[Start Data for this exercise]
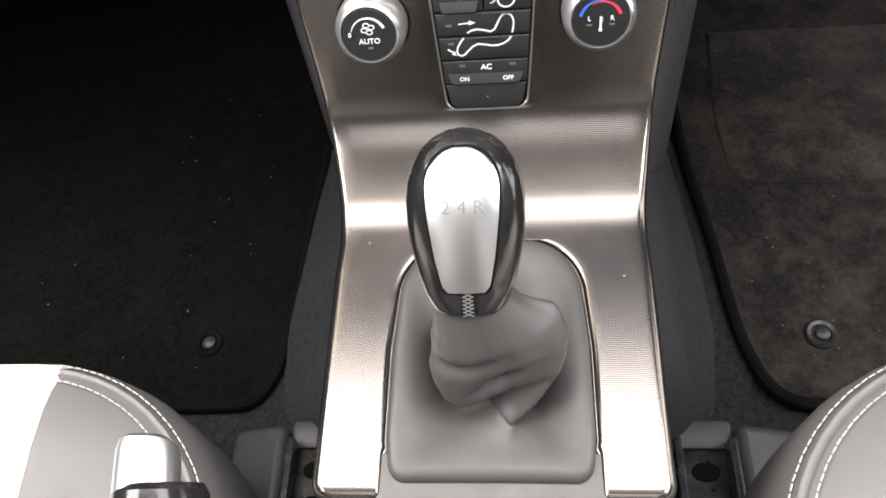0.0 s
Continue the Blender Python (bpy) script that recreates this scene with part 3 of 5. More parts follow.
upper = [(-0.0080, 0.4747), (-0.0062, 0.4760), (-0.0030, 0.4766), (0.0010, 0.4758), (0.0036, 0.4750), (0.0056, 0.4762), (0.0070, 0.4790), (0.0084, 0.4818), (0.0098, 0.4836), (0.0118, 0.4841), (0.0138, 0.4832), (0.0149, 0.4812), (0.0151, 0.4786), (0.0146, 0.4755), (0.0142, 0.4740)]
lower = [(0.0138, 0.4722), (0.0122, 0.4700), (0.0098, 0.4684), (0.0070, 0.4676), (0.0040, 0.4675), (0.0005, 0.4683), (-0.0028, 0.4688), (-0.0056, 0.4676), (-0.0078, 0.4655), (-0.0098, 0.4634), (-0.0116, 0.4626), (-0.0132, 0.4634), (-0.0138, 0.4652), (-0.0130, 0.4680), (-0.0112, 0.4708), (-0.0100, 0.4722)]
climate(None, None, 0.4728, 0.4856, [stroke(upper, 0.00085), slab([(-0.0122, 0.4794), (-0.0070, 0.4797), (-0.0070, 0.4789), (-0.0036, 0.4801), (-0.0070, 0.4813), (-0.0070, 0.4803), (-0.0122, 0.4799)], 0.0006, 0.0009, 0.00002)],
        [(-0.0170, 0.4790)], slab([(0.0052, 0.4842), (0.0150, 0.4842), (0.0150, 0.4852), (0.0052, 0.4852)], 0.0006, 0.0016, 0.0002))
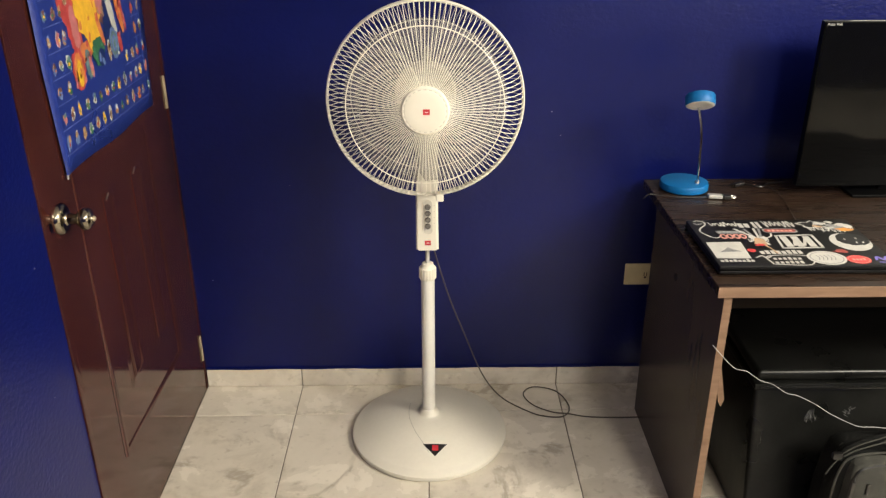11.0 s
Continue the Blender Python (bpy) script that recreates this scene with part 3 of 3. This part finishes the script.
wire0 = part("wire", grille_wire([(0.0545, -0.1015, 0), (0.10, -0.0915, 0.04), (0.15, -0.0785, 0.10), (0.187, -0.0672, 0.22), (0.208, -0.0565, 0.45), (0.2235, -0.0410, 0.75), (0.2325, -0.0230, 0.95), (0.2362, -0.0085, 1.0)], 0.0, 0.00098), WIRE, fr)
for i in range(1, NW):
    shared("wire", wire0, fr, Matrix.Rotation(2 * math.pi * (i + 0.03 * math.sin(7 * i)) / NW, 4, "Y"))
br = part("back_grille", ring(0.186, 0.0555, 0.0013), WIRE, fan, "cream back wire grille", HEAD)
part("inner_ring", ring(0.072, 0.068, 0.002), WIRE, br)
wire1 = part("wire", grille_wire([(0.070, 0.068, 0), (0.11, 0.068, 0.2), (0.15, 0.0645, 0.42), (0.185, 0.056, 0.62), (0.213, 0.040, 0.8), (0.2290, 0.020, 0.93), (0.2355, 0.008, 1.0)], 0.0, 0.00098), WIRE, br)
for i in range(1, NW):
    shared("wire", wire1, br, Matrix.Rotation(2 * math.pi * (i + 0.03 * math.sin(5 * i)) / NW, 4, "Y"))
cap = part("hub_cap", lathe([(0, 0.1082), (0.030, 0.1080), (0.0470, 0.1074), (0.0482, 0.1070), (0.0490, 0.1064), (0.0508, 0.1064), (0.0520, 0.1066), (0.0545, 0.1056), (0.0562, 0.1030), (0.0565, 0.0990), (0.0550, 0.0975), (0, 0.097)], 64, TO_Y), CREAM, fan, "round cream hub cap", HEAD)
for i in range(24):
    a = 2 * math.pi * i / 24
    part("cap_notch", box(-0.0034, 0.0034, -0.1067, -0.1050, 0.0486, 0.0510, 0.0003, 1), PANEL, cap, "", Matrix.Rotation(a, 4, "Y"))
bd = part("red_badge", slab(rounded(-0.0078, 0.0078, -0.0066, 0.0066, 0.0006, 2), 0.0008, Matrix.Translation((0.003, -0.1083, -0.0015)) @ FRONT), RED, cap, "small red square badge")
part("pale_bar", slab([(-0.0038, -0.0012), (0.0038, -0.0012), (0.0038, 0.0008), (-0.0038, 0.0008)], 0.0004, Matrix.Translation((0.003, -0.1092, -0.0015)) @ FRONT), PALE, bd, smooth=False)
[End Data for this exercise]
Write out all the entries word for word, but skip any images.

0.0 s
Continue the Blender Python (bpy) script that recreates this scene with part 3 of 5. More parts follow.
upper = [(-0.0080, 0.4747), (-0.0062, 0.4760), (-0.0030, 0.4766), (0.0010, 0.4758), (0.0036, 0.4750), (0.0056, 0.4762), (0.0070, 0.4790), (0.0084, 0.4818), (0.0098, 0.4836), (0.0118, 0.4841), (0.0138, 0.4832), (0.0149, 0.4812), (0.0151, 0.4786), (0.0146, 0.4755), (0.0142, 0.4740)]
lower = [(0.0138, 0.4722), (0.0122, 0.4700), (0.0098, 0.4684), (0.0070, 0.4676), (0.0040, 0.4675), (0.0005, 0.4683), (-0.0028, 0.4688), (-0.0056, 0.4676), (-0.0078, 0.4655), (-0.0098, 0.4634), (-0.0116, 0.4626), (-0.0132, 0.4634), (-0.0138, 0.4652), (-0.0130, 0.4680), (-0.0112, 0.4708), (-0.0100, 0.4722)]
climate(None, None, 0.4728, 0.4856, [stroke(upper, 0.00085), slab([(-0.0122, 0.4794), (-0.0070, 0.4797), (-0.0070, 0.4789), (-0.0036, 0.4801), (-0.0070, 0.4813), (-0.0070, 0.4803), (-0.0122, 0.4799)], 0.0006, 0.0009, 0.00002)],
        [(-0.0170, 0.4790)], slab([(0.0052, 0.4842), (0.0150, 0.4842), (0.0150, 0.4852), (0.0052, 0.4852)], 0.0006, 0.0016, 0.0002))
11.0 s
Continue the Blender Python (bpy) script that recreates this scene with part 3 of 3. This part finishes the script.
wire0 = part("wire", grille_wire([(0.0545, -0.1015, 0), (0.10, -0.0915, 0.04), (0.15, -0.0785, 0.10), (0.187, -0.0672, 0.22), (0.208, -0.0565, 0.45), (0.2235, -0.0410, 0.75), (0.2325, -0.0230, 0.95), (0.2362, -0.0085, 1.0)], 0.0, 0.00098), WIRE, fr)
for i in range(1, NW):
    shared("wire", wire0, fr, Matrix.Rotation(2 * math.pi * (i + 0.03 * math.sin(7 * i)) / NW, 4, "Y"))
br = part("back_grille", ring(0.186, 0.0555, 0.0013), WIRE, fan, "cream back wire grille", HEAD)
part("inner_ring", ring(0.072, 0.068, 0.002), WIRE, br)
wire1 = part("wire", grille_wire([(0.070, 0.068, 0), (0.11, 0.068, 0.2), (0.15, 0.0645, 0.42), (0.185, 0.056, 0.62), (0.213, 0.040, 0.8), (0.2290, 0.020, 0.93), (0.2355, 0.008, 1.0)], 0.0, 0.00098), WIRE, br)
for i in range(1, NW):
    shared("wire", wire1, br, Matrix.Rotation(2 * math.pi * (i + 0.03 * math.sin(5 * i)) / NW, 4, "Y"))
cap = part("hub_cap", lathe([(0, 0.1082), (0.030, 0.1080), (0.0470, 0.1074), (0.0482, 0.1070), (0.0490, 0.1064), (0.0508, 0.1064), (0.0520, 0.1066), (0.0545, 0.1056), (0.0562, 0.1030), (0.0565, 0.0990), (0.0550, 0.0975), (0, 0.097)], 64, TO_Y), CREAM, fan, "round cream hub cap", HEAD)
for i in range(24):
    a = 2 * math.pi * i / 24
    part("cap_notch", box(-0.0034, 0.0034, -0.1067, -0.1050, 0.0486, 0.0510, 0.0003, 1), PANEL, cap, "", Matrix.Rotation(a, 4, "Y"))
bd = part("red_badge", slab(rounded(-0.0078, 0.0078, -0.0066, 0.0066, 0.0006, 2), 0.0008, Matrix.Translation((0.003, -0.1083, -0.0015)) @ FRONT), RED, cap, "small red square badge")
part("pale_bar", slab([(-0.0038, -0.0012), (0.0038, -0.0012), (0.0038, 0.0008), (-0.0038, 0.0008)], 0.0004, Matrix.Translation((0.003, -0.1092, -0.0015)) @ FRONT), PALE, bd, smooth=False)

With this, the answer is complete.